• What to do: Pictures within the data are to be left out; everything else must be reproduced exactly.

• Excerpted records:
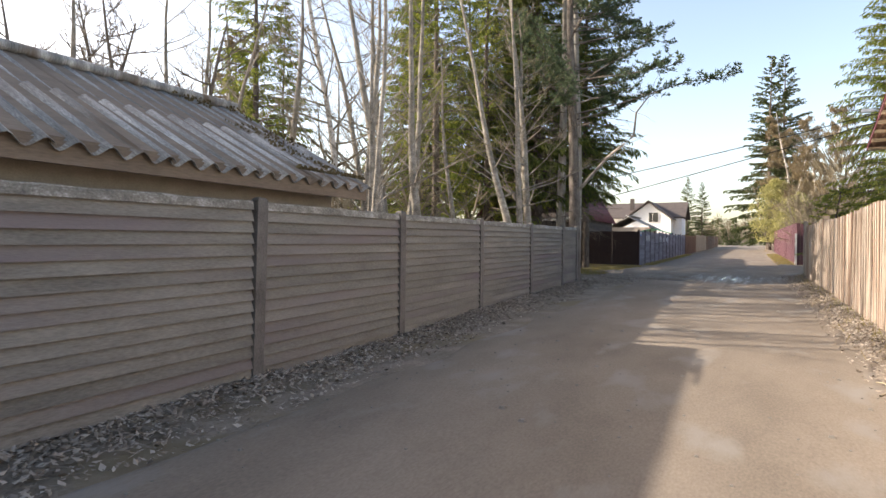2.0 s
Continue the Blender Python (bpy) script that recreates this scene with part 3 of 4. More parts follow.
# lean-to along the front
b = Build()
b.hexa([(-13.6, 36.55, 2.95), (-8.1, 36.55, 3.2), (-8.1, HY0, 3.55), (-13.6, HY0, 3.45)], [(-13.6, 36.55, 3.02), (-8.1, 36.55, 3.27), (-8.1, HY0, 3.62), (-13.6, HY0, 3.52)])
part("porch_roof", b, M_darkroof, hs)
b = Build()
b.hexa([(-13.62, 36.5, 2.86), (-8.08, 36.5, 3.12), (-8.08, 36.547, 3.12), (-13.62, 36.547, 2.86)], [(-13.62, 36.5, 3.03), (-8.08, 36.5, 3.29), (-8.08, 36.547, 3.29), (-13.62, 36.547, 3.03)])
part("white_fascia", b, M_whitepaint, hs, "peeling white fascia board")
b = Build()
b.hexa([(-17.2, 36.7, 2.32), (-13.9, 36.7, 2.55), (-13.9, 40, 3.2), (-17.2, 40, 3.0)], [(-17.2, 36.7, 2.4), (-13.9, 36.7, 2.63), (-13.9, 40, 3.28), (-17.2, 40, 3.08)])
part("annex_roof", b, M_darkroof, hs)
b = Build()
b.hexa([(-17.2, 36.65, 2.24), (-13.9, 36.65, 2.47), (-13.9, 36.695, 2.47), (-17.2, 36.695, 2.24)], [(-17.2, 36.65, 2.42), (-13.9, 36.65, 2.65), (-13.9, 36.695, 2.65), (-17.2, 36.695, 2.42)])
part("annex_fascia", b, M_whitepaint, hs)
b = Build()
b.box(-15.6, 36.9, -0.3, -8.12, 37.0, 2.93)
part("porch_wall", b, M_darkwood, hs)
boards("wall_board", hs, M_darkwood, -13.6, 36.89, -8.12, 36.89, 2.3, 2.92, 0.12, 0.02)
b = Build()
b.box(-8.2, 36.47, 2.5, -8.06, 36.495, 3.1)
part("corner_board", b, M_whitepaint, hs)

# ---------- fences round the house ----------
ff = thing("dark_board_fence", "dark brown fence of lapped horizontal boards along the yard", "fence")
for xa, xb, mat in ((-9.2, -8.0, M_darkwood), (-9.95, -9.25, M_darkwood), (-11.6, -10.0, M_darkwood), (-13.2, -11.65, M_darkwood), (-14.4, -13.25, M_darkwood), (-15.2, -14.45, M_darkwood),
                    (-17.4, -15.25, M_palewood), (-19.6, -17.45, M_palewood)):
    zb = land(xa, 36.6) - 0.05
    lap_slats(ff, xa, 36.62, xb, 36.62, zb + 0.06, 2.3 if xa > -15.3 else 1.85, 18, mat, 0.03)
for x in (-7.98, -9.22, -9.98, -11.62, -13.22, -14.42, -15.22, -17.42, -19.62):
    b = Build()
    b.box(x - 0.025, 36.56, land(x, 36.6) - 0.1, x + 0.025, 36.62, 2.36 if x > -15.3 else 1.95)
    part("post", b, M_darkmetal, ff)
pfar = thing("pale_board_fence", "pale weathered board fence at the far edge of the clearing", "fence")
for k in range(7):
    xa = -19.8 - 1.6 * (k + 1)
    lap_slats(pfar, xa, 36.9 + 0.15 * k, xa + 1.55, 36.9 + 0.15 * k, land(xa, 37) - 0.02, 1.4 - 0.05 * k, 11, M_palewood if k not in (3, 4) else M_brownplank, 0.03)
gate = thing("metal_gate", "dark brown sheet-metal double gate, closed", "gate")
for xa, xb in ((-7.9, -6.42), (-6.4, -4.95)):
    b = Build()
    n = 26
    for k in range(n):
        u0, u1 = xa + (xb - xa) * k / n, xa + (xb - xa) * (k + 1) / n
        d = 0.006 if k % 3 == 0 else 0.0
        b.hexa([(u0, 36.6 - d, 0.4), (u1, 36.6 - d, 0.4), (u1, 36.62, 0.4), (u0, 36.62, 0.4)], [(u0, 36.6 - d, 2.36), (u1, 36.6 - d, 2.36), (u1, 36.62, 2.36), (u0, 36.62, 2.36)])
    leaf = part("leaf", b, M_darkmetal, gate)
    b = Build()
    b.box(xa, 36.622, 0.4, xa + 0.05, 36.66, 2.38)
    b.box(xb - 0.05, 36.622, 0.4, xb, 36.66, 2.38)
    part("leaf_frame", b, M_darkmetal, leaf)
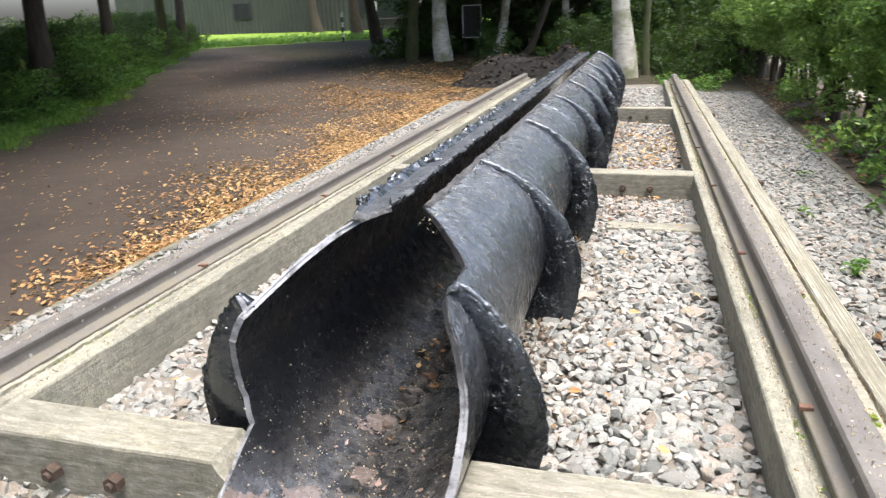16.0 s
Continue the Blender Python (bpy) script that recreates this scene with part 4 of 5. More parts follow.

• Written response:
2.0 s
Continue the Blender Python (bpy) script that recreates this scene with part 3 of 4. More parts follow.
# lean-to along the front
b = Build()
b.hexa([(-13.6, 36.55, 2.95), (-8.1, 36.55, 3.2), (-8.1, HY0, 3.55), (-13.6, HY0, 3.45)], [(-13.6, 36.55, 3.02), (-8.1, 36.55, 3.27), (-8.1, HY0, 3.62), (-13.6, HY0, 3.52)])
part("porch_roof", b, M_darkroof, hs)
b = Build()
b.hexa([(-13.62, 36.5, 2.86), (-8.08, 36.5, 3.12), (-8.08, 36.547, 3.12), (-13.62, 36.547, 2.86)], [(-13.62, 36.5, 3.03), (-8.08, 36.5, 3.29), (-8.08, 36.547, 3.29), (-13.62, 36.547, 3.03)])
part("white_fascia", b, M_whitepaint, hs, "peeling white fascia board")
b = Build()
b.hexa([(-17.2, 36.7, 2.32), (-13.9, 36.7, 2.55), (-13.9, 40, 3.2), (-17.2, 40, 3.0)], [(-17.2, 36.7, 2.4), (-13.9, 36.7, 2.63), (-13.9, 40, 3.28), (-17.2, 40, 3.08)])
part("annex_roof", b, M_darkroof, hs)
b = Build()
b.hexa([(-17.2, 36.65, 2.24), (-13.9, 36.65, 2.47), (-13.9, 36.695, 2.47), (-17.2, 36.695, 2.24)], [(-17.2, 36.65, 2.42), (-13.9, 36.65, 2.65), (-13.9, 36.695, 2.65), (-17.2, 36.695, 2.42)])
part("annex_fascia", b, M_whitepaint, hs)
b = Build()
b.box(-15.6, 36.9, -0.3, -8.12, 37.0, 2.93)
part("porch_wall", b, M_darkwood, hs)
boards("wall_board", hs, M_darkwood, -13.6, 36.89, -8.12, 36.89, 2.3, 2.92, 0.12, 0.02)
b = Build()
b.box(-8.2, 36.47, 2.5, -8.06, 36.495, 3.1)
part("corner_board", b, M_whitepaint, hs)

# ---------- fences round the house ----------
ff = thing("dark_board_fence", "dark brown fence of lapped horizontal boards along the yard", "fence")
for xa, xb, mat in ((-9.2, -8.0, M_darkwood), (-9.95, -9.25, M_darkwood), (-11.6, -10.0, M_darkwood), (-13.2, -11.65, M_darkwood), (-14.4, -13.25, M_darkwood), (-15.2, -14.45, M_darkwood),
                    (-17.4, -15.25, M_palewood), (-19.6, -17.45, M_palewood)):
    zb = land(xa, 36.6) - 0.05
    lap_slats(ff, xa, 36.62, xb, 36.62, zb + 0.06, 2.3 if xa > -15.3 else 1.85, 18, mat, 0.03)
for x in (-7.98, -9.22, -9.98, -11.62, -13.22, -14.42, -15.22, -17.42, -19.62):
    b = Build()
    b.box(x - 0.025, 36.56, land(x, 36.6) - 0.1, x + 0.025, 36.62, 2.36 if x > -15.3 else 1.95)
    part("post", b, M_darkmetal, ff)
pfar = thing("pale_board_fence", "pale weathered board fence at the far edge of the clearing", "fence")
for k in range(7):
    xa = -19.8 - 1.6 * (k + 1)
    lap_slats(pfar, xa, 36.9 + 0.15 * k, xa + 1.55, 36.9 + 0.15 * k, land(xa, 37) - 0.02, 1.4 - 0.05 * k, 11, M_palewood if k not in (3, 4) else M_brownplank, 0.03)
gate = thing("metal_gate", "dark brown sheet-metal double gate, closed", "gate")
for xa, xb in ((-7.9, -6.42), (-6.4, -4.95)):
    b = Build()
    n = 26
    for k in range(n):
        u0, u1 = xa + (xb - xa) * k / n, xa + (xb - xa) * (k + 1) / n
        d = 0.006 if k % 3 == 0 else 0.0
        b.hexa([(u0, 36.6 - d, 0.4), (u1, 36.6 - d, 0.4), (u1, 36.62, 0.4), (u0, 36.62, 0.4)], [(u0, 36.6 - d, 2.36), (u1, 36.6 - d, 2.36), (u1, 36.62, 2.36), (u0, 36.62, 2.36)])
    leaf = part("leaf", b, M_darkmetal, gate)
    b = Build()
    b.box(xa, 36.622, 0.4, xa + 0.05, 36.66, 2.38)
    b.box(xb - 0.05, 36.622, 0.4, xb, 36.66, 2.38)
    part("leaf_frame", b, M_darkmetal, leaf)
16.0 s
Continue the Blender Python (bpy) script that recreates this scene with part 4 of 5. More parts follow.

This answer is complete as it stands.